The economic plan Trump unveiled this week was surprisingly consistent with recent Republican orthodoxy—tax cuts, less regulation—and has been criticized by some, celebrated by others, for embracing the trickle-down economic theory, where breaks to job producers and the wealthy cascade down to the working- and middle-class. Or, as Tapper put it, the plan offers the "biggest monetary benefit going to the top 1 percent," which contrasts with comments Trump made in September 2015 and March 2016 saying he favors raising taxes on the wealthy and "it's going to cost me a fortune." Manafort told the CNN host that Trump's announced economic plan is not inconsistent with his prior comments, although the top income tax bracket would be lowered to 33 percent, not raised, although Trump wants to restrict deductions on the wealthy.

"But it wouldn't cost Mr. Trump a fortune, is my point," Tapper said.

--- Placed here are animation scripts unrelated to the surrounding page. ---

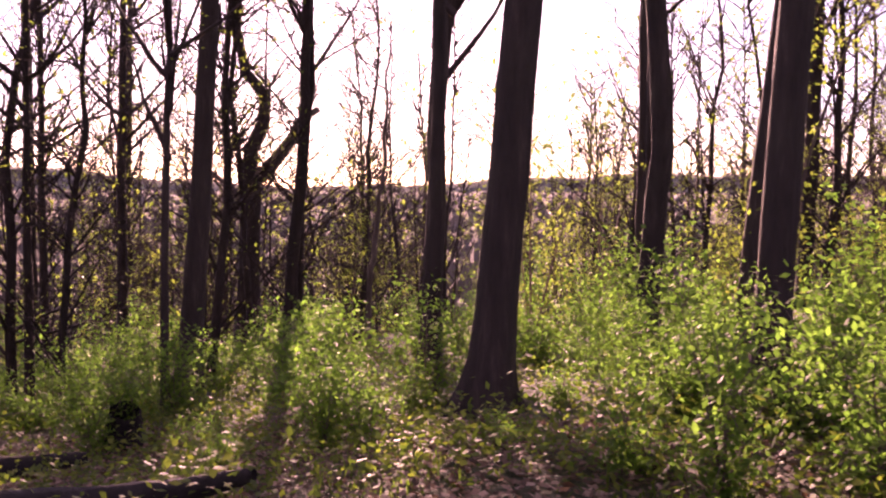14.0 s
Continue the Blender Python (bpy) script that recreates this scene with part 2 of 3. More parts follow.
class Tubes:
    """Collects tapered tubes into one mesh of quads."""

    def __init__(self, sides=6):
        self.v, self.f, self.n, self.k = [], [], 0, sides

    def add(self, pts, radii, rough=0.0, rng=None):
        pts, radii = np.asarray(pts, float), np.asarray(radii, float)
        t = np.gradient(pts, axis=0)
        t /= np.linalg.norm(t, axis=1)[:, None] + 1e-9
        ref = np.array([0.31, 0.95, 0.05]) if abs(t[0][2]) > 0.7 else np.array([0, 0, 1.0])
        a = np.cross(t, ref)
        a /= np.linalg.norm(a, axis=1)[:, None] + 1e-9
        b = np.cross(t, a)
        ang = np.linspace(0, 2 * np.pi, self.k, endpoint=False)
        r = radii[:, None] * np.ones(self.k)
        if rough:
            r = r * (1 + rough * rng.standard_normal(r.shape))
        ring = pts[:, None] + r[..., None] * (np.cos(ang)[None, :, None] * a[:, None] + np.sin(ang)[None, :, None] * b[:, None])
        m = len(pts)
        self.v.append(ring.reshape(-1, 3))
        i, j = np.meshgrid(np.arange(m - 1), np.arange(self.k), indexing="ij")
        q = np.stack([i * self.k + j, i * self.k + (j + 1) % self.k, (i + 1) * self.k + (j + 1) % self.k, (i + 1) * self.k + j], -1)
        self.f.append(q.reshape(-1, 4) + self.n)
        self.n += m * self.k

    def mesh(self, name, mat, smooth=True):
        return mesh_of(name, np.concatenate(self.v), np.concatenate(self.f), mat, smooth)


def leaves_mesh(name, centres, size, mat, rng, upright=0.5, droop=0.0, long=1.6, small=False):
    """Folded six-cornered leaves round the centres, each an island of two quads."""
    c = np.asarray(centres, float)
    n = len(c)
    yaw = rng.uniform(0, 2 * np.pi, n)
    tilt = rng.normal(-droop, upright, n)
    size = size * rng.uniform(0.6, 1.35, n)
    d = np.stack([np.cos(yaw) * np.cos(tilt), np.sin(yaw) * np.cos(tilt), np.sin(tilt)], 1)
    s = np.stack([-np.sin(yaw), np.cos(yaw), rng.normal(0, 0.35, n)], 1)
    s /= np.linalg.norm(s, axis=1)[:, None]
    u = np.cross(d, s)
    h, w = (size * long / 2)[:, None], (size / 2)[:, None]
    fold = 0.25 * w
    if small:
        kite = [c - d * h, c + d * h * 0.1 + s * w + u * fold, c + d * h, c + d * h * 0.1 - s * w * 0.8 - u * fold]
        return mesh_of(name, np.stack(kite, 1).reshape(-1, 3), np.arange(n * 4).reshape(-1, 4), mat)
    pts = [c - d * h, c - d * h * 0.2 + s * w + u * fold, c + d * h * 0.45 + s * w * 0.75 + u * fold, c + d * h, c + d * h * 0.45 - s * w * 0.75 + u * fold, c - d * h * 0.2 - s * w + u * fold]
    v = np.stack(pts, 1).reshape(-1, 3)
    f = (np.arange(n) * 6)[:, None, None] + np.array([[0, 1, 2, 3], [0, 3, 4, 5]])[None]
    return mesh_of(name, v, f.reshape(-1, 4), mat)


# ---- ground and trail ----
def build_ground():
    near_x, near_y = np.arange(-42, 24.01, 0.36), np.arange(-14, 62.01, 0.36)
    far = np.cumsum(0.5 * 1.22 ** np.arange(1, 34))
    far = far[far < 1500]
    xs, ys = np.concatenate([near_x[0] - far[::-1], near_x, near_x[-1] + far]), np.concatenate([near_y[0] - far[::-1], near_y, near_y[-1] + far])
    gx, gy = np.meshgrid(xs, ys)
    gz = land(gx, gy)
    dip = np.clip(1.3 - off_trail(gx.ravel(), gy.ravel()), 0, 0.5).reshape(gx.shape)
    gz = gz - 0.05 * dip
    nx = len(xs)
    i, j = np.meshgrid(np.arange(len(ys) - 1), np.arange(nx - 1), indexing="ij")
    f = np.stack([i * nx + j, i * nx + j + 1, (i + 1) * nx + j + 1, (i + 1) * nx + j], -1).reshape(-1, 4)
    ob = new("ground", mesh_of("ground", np.stack([gx, gy, gz], -1).reshape(-1, 3), f, LITTER, True))
    tagged(ob, "woodland floor of brown leaf litter and low green plants", "ground", kind="structure")
    s, m, side, half = trail_samples(0.12)
    across = np.linspace(-1, 1, 15)
    wob_l = 0.22 * np.sin(s * 2.1) + 0.13 * np.sin(s * 5.3 + 1) + 0.08 * np.sin(s * 11.7)
    wob_r = 0.2 * np.sin(s * 1.7 + 2) + 0.14 * np.sin(s * 4.7) + 0.08 * np.sin(s * 13.1 + 1)
    edge = half[:, None] * across[None] + np.where(across < 0, wob_l[:, None] * -across, wob_r[:, None] * across)
    px, py = m[:, 0:1] + side[:, 0:1] * edge, m[:, 1:2] + side[:, 1:2] * edge
    pz = land(px, py) + 0.004 - 0.022 * across ** 2 + 0.012 * np.sin(px * 9 + py * 5) * np.sin(py * 8 - px * 3)
    k = len(across)
    i, j = np.meshgrid(np.arange(len(s) - 1), np.arange(k - 1), indexing="ij")
    f = np.stack([i * k + j, i * k + j + 1, (i + 1) * k + j + 1, (i + 1) * k + j], -1).reshape(-1, 4)
    tagged(new("path", mesh_of("path", np.stack([px, py, pz], -1).reshape(-1, 3), f, DIRT, True)), "trodden pinkish brown dirt footpath strewn with dead leaves", "path", kind="structure")


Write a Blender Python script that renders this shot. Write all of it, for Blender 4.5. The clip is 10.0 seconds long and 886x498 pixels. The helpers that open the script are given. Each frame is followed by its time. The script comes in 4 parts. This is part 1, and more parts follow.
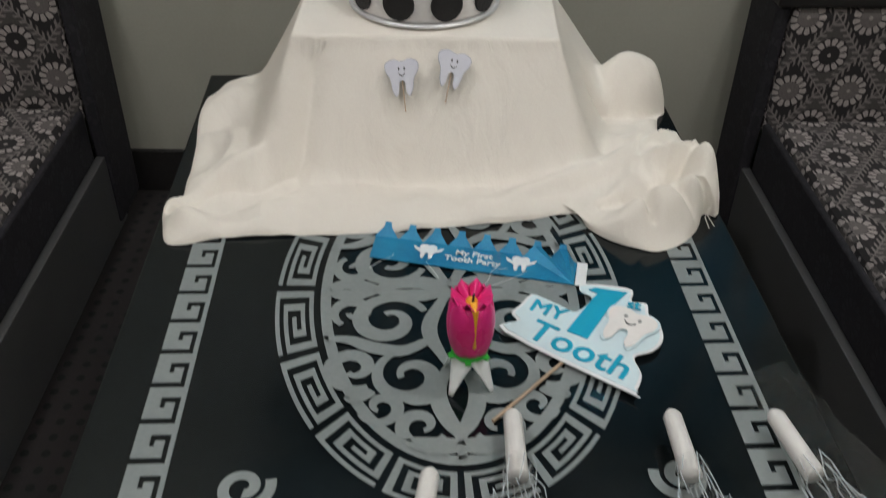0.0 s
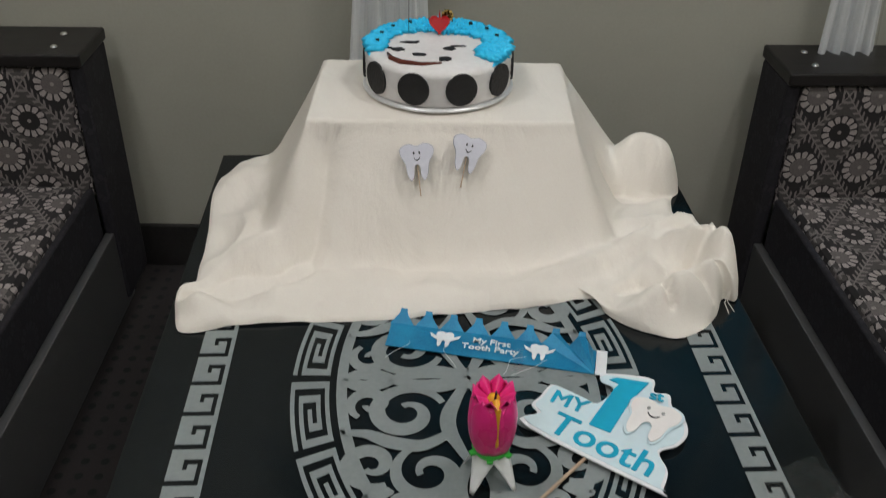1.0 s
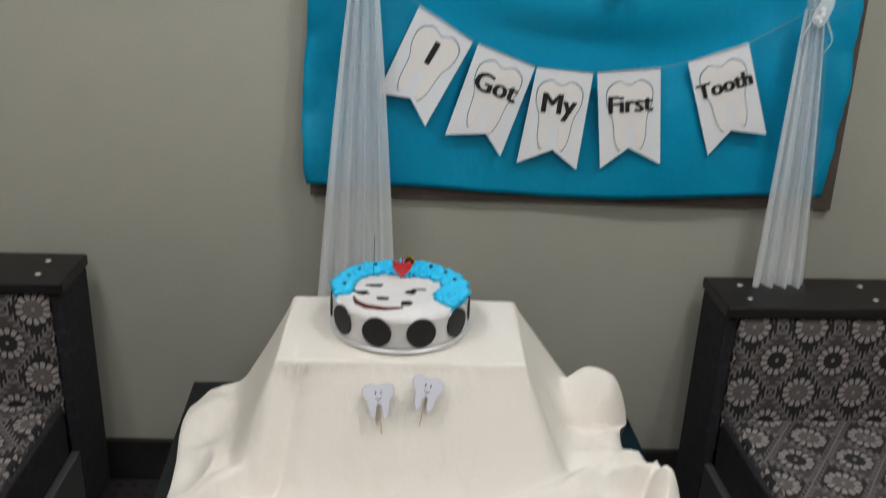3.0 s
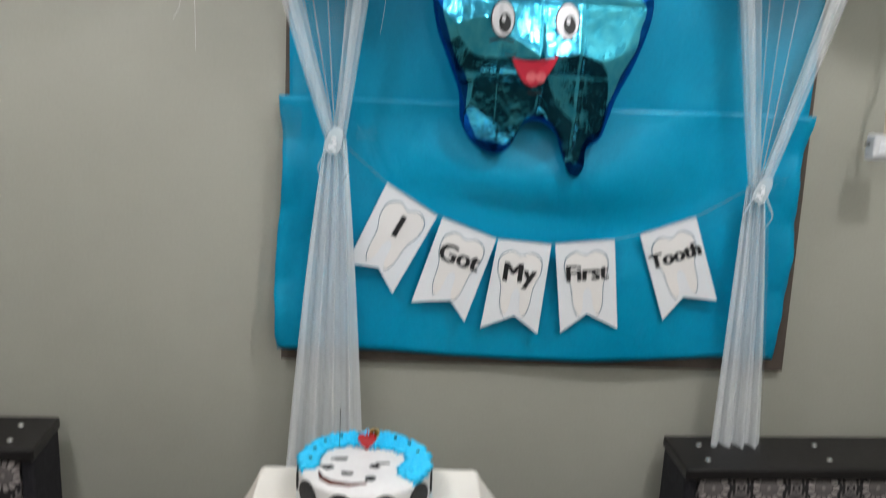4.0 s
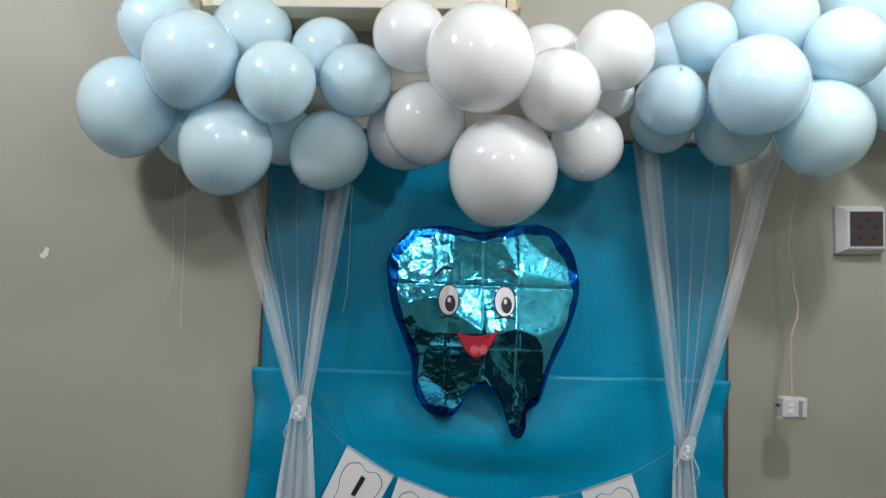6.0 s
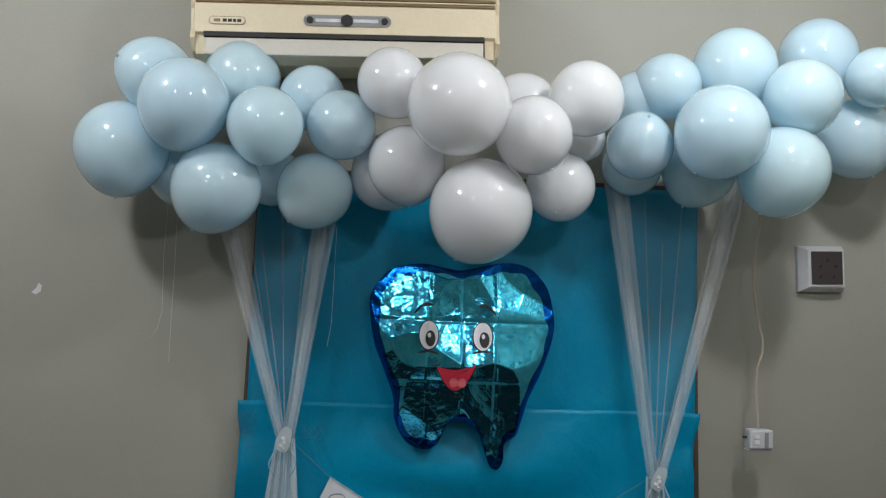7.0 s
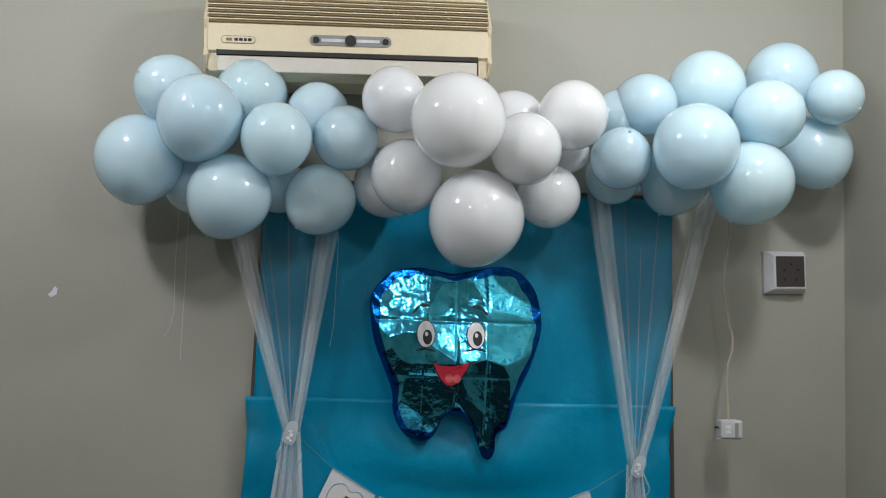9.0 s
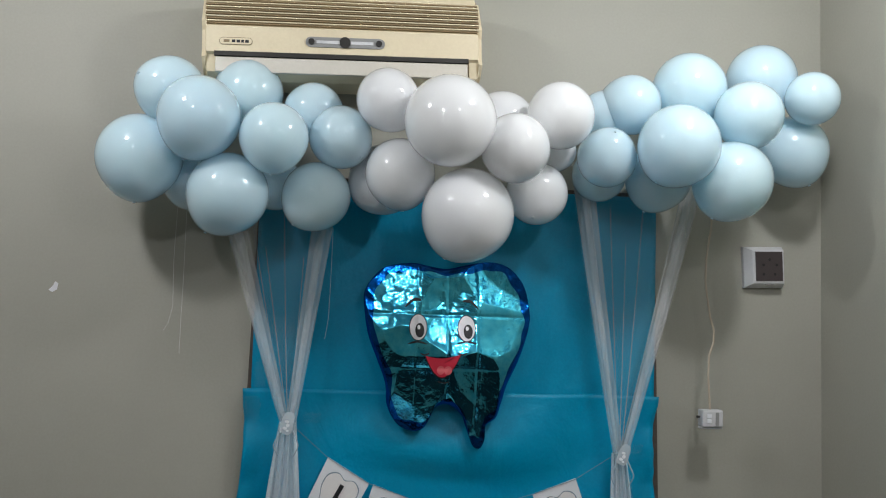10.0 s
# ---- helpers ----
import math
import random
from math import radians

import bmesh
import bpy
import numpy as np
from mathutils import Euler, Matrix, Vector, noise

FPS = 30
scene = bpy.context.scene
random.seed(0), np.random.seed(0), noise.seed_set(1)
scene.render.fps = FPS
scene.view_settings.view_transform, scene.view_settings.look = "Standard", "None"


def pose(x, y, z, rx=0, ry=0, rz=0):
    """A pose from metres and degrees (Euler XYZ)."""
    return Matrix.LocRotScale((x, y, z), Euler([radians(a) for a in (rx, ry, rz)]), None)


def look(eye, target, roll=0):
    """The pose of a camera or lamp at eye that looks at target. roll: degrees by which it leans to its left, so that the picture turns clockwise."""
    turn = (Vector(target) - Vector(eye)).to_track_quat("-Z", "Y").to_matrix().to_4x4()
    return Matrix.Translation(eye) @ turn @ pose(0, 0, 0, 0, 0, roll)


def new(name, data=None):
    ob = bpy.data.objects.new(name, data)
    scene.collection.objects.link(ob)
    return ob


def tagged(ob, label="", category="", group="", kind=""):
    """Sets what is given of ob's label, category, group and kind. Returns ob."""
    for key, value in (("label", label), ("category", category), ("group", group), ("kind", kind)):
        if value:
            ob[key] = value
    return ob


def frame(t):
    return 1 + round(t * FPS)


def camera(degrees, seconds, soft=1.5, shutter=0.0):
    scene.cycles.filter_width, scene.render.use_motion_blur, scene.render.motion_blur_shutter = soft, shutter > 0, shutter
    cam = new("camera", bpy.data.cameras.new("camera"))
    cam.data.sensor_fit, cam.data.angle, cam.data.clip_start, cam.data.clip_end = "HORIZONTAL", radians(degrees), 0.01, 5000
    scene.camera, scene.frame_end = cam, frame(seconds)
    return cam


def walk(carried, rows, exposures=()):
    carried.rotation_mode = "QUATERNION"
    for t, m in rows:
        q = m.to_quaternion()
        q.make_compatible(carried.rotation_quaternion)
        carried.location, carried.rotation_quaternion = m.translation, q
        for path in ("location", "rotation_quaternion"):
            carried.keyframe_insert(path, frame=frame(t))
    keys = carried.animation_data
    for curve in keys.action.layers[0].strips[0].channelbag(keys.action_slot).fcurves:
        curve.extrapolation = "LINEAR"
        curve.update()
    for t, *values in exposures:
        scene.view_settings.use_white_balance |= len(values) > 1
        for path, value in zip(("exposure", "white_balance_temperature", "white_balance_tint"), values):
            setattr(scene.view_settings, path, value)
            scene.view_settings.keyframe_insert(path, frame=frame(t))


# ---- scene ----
cam = camera(52.3, 10.0, 1.05, 0.7)

PATH = [
    (0, (-0.331, -1.968, 1.292), (-0.322, -0.368, 0.093), 1.2),
    (0.5, (-0.347, -1.946, 1.308), (-0.34, -0.304, 0.166), 1.1),
    (1, (-0.354, -1.932, 1.315), (-0.349, -0.257, 0.222), 1.0),
    (1.5, (-0.359, -1.926, 1.331), (-0.353, -0.22, 0.287), 1.1),
    (2, (-0.359, -1.933, 1.358), (-0.346, -0.186, 0.384), 1.4),
    (2.5, (-0.349, -1.952, 1.406), (-0.311, -0.152, 0.535), 1.8),
    (2.7, (-0.348, -1.963, 1.421), (-0.296, -0.136, 0.608), 2.1),
    (3.8, (-0.325, -2.005, 1.554), (-0.227, -0.088, 0.99), 2.6),
    (4, (-0.32, -2.019, 1.58), (-0.215, -0.084, 1.085), 2.6),
    (4.5, (-0.299, -2.06, 1.644), (-0.187, -0.1, 1.267), 2.1),
    (5, (-0.287, -2.107, 1.645), (-0.163, -0.126, 1.402), 2.0),
    (5.5, (-0.289, -2.188, 1.645), (-0.153, -0.193, 1.588), 2.0),
    (5.7, (-0.259, -2.216, 1.646), (-0.143, -0.22, 1.647), 2.0),
    (6.8, (-0.259, -2.337, 1.642), (-0.113, -0.346, 1.769), 2.2),
    (7, (-0.263, -2.348, 1.626), (-0.107, -0.36, 1.78), 2.1),
    (7.5, (-0.268, -2.376, 1.615), (-0.098, -0.392, 1.801), 2.0),
    (8, (-0.291, -2.406, 1.596), (-0.092, -0.426, 1.795), 1.9),
    (8.5, (-0.327, -2.46, 1.615), (-0.108, -0.48, 1.792), 2.0),
    (9, (-0.365, -2.5, 1.6), (-0.126, -0.522, 1.776), 1.9),
    (9.5, (-0.381, -2.552, 1.6), (-0.121, -0.576, 1.766), 1.8),
    (10, (-0.398, -2.572, 1.599), (-0.121, -0.598, 1.762), 1.8),
]
EXPOSURES = [(0, -0.4, 6500, 10), (1, -0.42, 6500, 10), (2.5, -0.28, 6450, 10), (4, 0.18, 6300, 10), (4.5, 0.24, 6280, 10), (5.5, -0.05, 6250, 10),
             (7, -0.78, 6150, 10), (7.5, -0.83, 6150, 10), (8.5, -0.74, 6180, 10), (10, -0.62, 6200, 10)]
walk(cam, [(t, look(eye, target, roll)) for t, eye, target, roll in PATH], EXPOSURES)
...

Manafort declined to respond to comments made by Carl Paladino, the Trump campaign's New York co-chair, in which he smeared the Khan family as supporting the "ISIS-type of attitude against America" and said they don't deserve the Gold Star label. Manafort said he had not heard the remarks and tried to change the subject to the Orlando massacre shooter's father being in attendance at a public Clinton rally.

"You didn't address the question at all," Tapper said.